While the military has invested in developing biofuels, “the entire point of these fuels is that they are ‘drop-in’ — they can be used in existing military kit which means that, whenever convenient or cheaper, the infrastructure is already in place to undo whatever marginal gains have been made in decarbonisation.”

Things will only get worse. 

“There is no shortage of evidence that the climate is on the brink of irreversible tipping points,” the study notes. “Once past those tipping points, the impacts of climate change will continue to be more intense, prolonged, and widespread, giving cover to even more extensive U.S. military interventions.”

Understanding the military’s climate impact requires a systems approach.

“We argue that to account for the U.S. military as a major climate actor, one must understand the logistical supply chain that makes its acquisition and consumption of hydrocarbon-based fuels possible,” the study says. “We show several ‘path dependencies’  — warfighting paradigms, weapons systems, bureaucratic requirements and waste — that are put in place by military supply chains and undergird a heavy reliance on carbon-based fuels by the U.S. military for years to come.”
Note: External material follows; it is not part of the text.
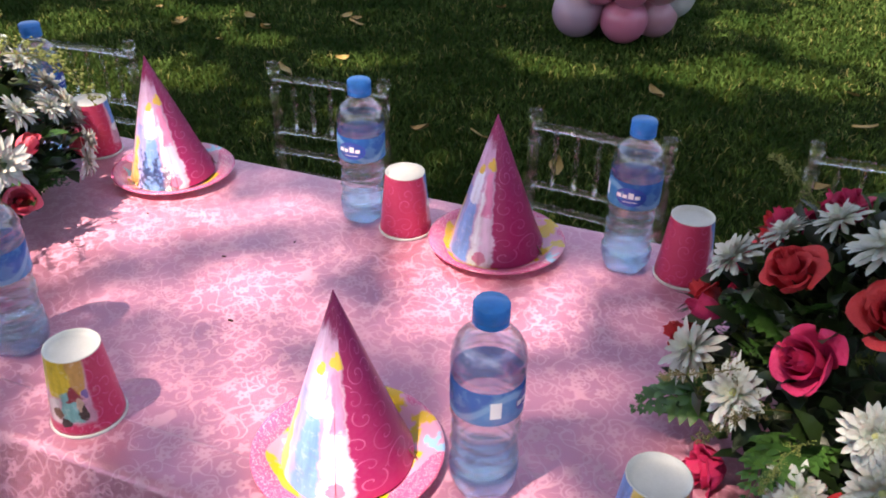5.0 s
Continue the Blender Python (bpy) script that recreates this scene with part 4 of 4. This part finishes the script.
def flower_arrangement(x, y, wide, tall, flowers, sprigs, ferns, label, seed):
    """A dome of flowers. flowers: kind to (bearing, height angle, radius in mm) on the dome; sprigs: (kind, bearing, height angle, length)."""
    rng = random.Random(seed)
    lift = 0.036
    a = thing("flower_arrangement", label, "flowers", pose(x, y, TOP + 0.001), "flower arrangements on the table")

    def spot(bearing, up, reach=1.0):
        b, u = radians(bearing), radians(up)
        n = Vector((math.cos(b) * math.cos(u), math.sin(b) * math.cos(u), math.sin(u)))
        p = Vector((n.x * wide, n.y * wide, n.z * tall)) * reach + Vector((0, 0, lift))
        return p, Vector((n.x / wide, n.y / wide, n.z / tall)).normalized()

    part("foam_base", lathe([(0, 0.0), (0.085, 0.0), (0.09, 0.01), (0.09, 0.06), (0.08, 0.08), (0, 0.09)], 24), FOAM, a, "dark green wet foam in a low dish")
    every = [(k, *f) for k, fs in flowers.items() for f in fs]
    kinds = [k for k in flowers if k != "d"]
    for _ in range(900):
        b, u = rng.uniform(20, 175), rng.uniform(2, 70)
        p, _n = spot(b, u)
        size = rng.randint(27, 38)
        if all((p - spot(q[1], q[2])[0]).length > 0.001 * (size + q[3]) * 0.80 for q in every):
            every.append((rng.choice(["d", rng.choice(kinds)]), round(b), round(u), size))
    for k, b, u, r in every:
        reach = 0.985 if k == "d" else 0.95
        p, n = spot(b, u, reach)
        p.z = max(p.z, 0.016)
        loose = 0.26 if k == "d" else 0.42
        tilt = n + Vector((rng.uniform(-loose, loose), rng.uniform(-loose, loose), rng.uniform(-0.05, 0.3)))
        size = r * 0.001 * (0.93 if k == "d" else 0.80)
        m = aim(p, tilt, rng.uniform(0, 360)) @ Matrix.Diagonal((size, size, size * (1.0 if k == "d" else 1.06), 1))
        if k == "d":
            mum = part("chrysanthemum", MUMS[rng.randrange(5)], MUM, a, m=m)
            part("flower_heart", HEART, MUM_HEART, mum)
        else:
            part("rose", ROSES[k][0 if r > 32 else (1 if r > 26 else 2)], ROSE[k], a, m=m)
    # Filler leaves deep in the dome, their near-black colour standing in for gap shade.
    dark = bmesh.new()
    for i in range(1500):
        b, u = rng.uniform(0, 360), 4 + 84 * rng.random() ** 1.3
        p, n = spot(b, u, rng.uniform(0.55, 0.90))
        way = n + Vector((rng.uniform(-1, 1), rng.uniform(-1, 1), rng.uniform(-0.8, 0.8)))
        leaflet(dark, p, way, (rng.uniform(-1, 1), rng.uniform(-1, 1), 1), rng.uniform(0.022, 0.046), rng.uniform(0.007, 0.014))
    tagged(part("foliage", dark, GAP_FOLIAGE, a, "green filler leaves, darkened with the shade of the gaps"), kind="stuff")
    for i in range(40):
        b = i * 137.5 + rng.uniform(-20, 20)
        u = rng.uniform(-2, 62)
        p, n = spot(b, u, 0.60)
        p.z = max(p.z, 0.02)
        size = rng.uniform(0.05, 0.085)
        way = n + Vector((rng.uniform(-0.5, 0.5), rng.uniform(-0.5, 0.5), rng.uniform(-0.1, 0.3)))
        m = Matrix.Translation(p) @ way.to_track_quat("X", "Z").to_matrix().to_4x4() @ pose(0, 0, 0, rng.uniform(-40, 40)) @ Matrix.Scale(size, 4)
        part("fern_frond", FRONDS[i % 3], FERN, a, m=m)
    for i, (b, u, size) in enumerate(ferns):
        p, n = spot(b, u, 0.75)
        m = Matrix.Translation(p) @ (n + Vector((0, 0, 0.1))).to_track_quat("X", "Z").to_matrix().to_4x4() @ pose(0, 0, 0, rng.uniform(-15, 15), 25) @ Matrix.Scale(size * 1.1, 4)
        part("fern_frond", FRONDS[i % 3], FERN, a, m=m)
    for i in range(30):
        p, n = spot(rng.uniform(0, 360), rng.uniform(0, 66), rng.uniform(0.52, 0.68))
        way = n + Vector((rng.uniform(-0.6, 0.6), rng.uniform(-0.6, 0.6), rng.uniform(-0.3, 0.4)))
        m = Matrix.Translation(p) @ way.to_track_quat("X", "Z").to_matrix().to_4x4() @ Matrix.Scale(rng.uniform(0.045, 0.07), 4)
        part("sprig", SPRIGS["moss"][i % 2], MOSS, a, "fuzzy yellow-green filler", m=m)
    for i in range(12):
        p, n = spot(rng.uniform(0, 360), rng.uniform(5, 60), 0.84)
        way = n + Vector((rng.uniform(-0.6, 0.6), rng.uniform(-0.6, 0.6), 0.2))
        m = Matrix.Translation(p) @ way.to_track_quat("X", "Z").to_matrix().to_4x4() @ Matrix.Scale(rng.uniform(0.035, 0.05), 4)
        part("leaf", ROUND_LEAF, FERN, a, m=m)
    for i, (k, b, u, tip) in enumerate(sprigs):
        p, n = spot(b, u, 0.82)
        which = 0 if k == "arch" else i % 2
        bend = SPRIG_BEND[k][which]
        way = Vector(tip) - p
        size = way.length * (bend / 2) / math.sin(bend / 2)
        m = Matrix.Translation(p) @ way.to_track_quat("X", "Z").to_matrix().to_4x4() @ pose(0, 0, 0, rng.uniform(-20, 20), -math.degrees(bend / 2)) @ Matrix.Scale(size, 4)
        part("sprig", SPRIGS[k][which], SPRIG_DARK if k == "olive" else SPRIG, a, "wispy budding stem", m=m)
    return a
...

Data for their study was difficult to get.

“A loophole in the 1997 Kyoto Protocol exempted the United States from reporting mil­itary emissions,” Project Censored explains. “Although the Paris Accord closed this loophole, Neimark, Belcher, and Bigger noted that, ‘with the Trump administration due to withdraw from the accord in 2020, this gap . . . will return.’” 

They only obtained fuel purchase data through multiple Freedom of Information Act requests.

Finally, by way of conclusions, Project Censored said:

Noting that “action on climate change demands shut­tering vast sections of the military machine,” Neimark, Belcher, and Bigger recommended that “money spent procuring and distributing fuel across the U.S. empire” be reinvested as “a peace dividend, helping to fund a Green New Deal in whatever form it might take.”

Not surprisingly the report had received “little to no corporate news coverage” as of May 2020, beyond scattered republication of their Conversation piece.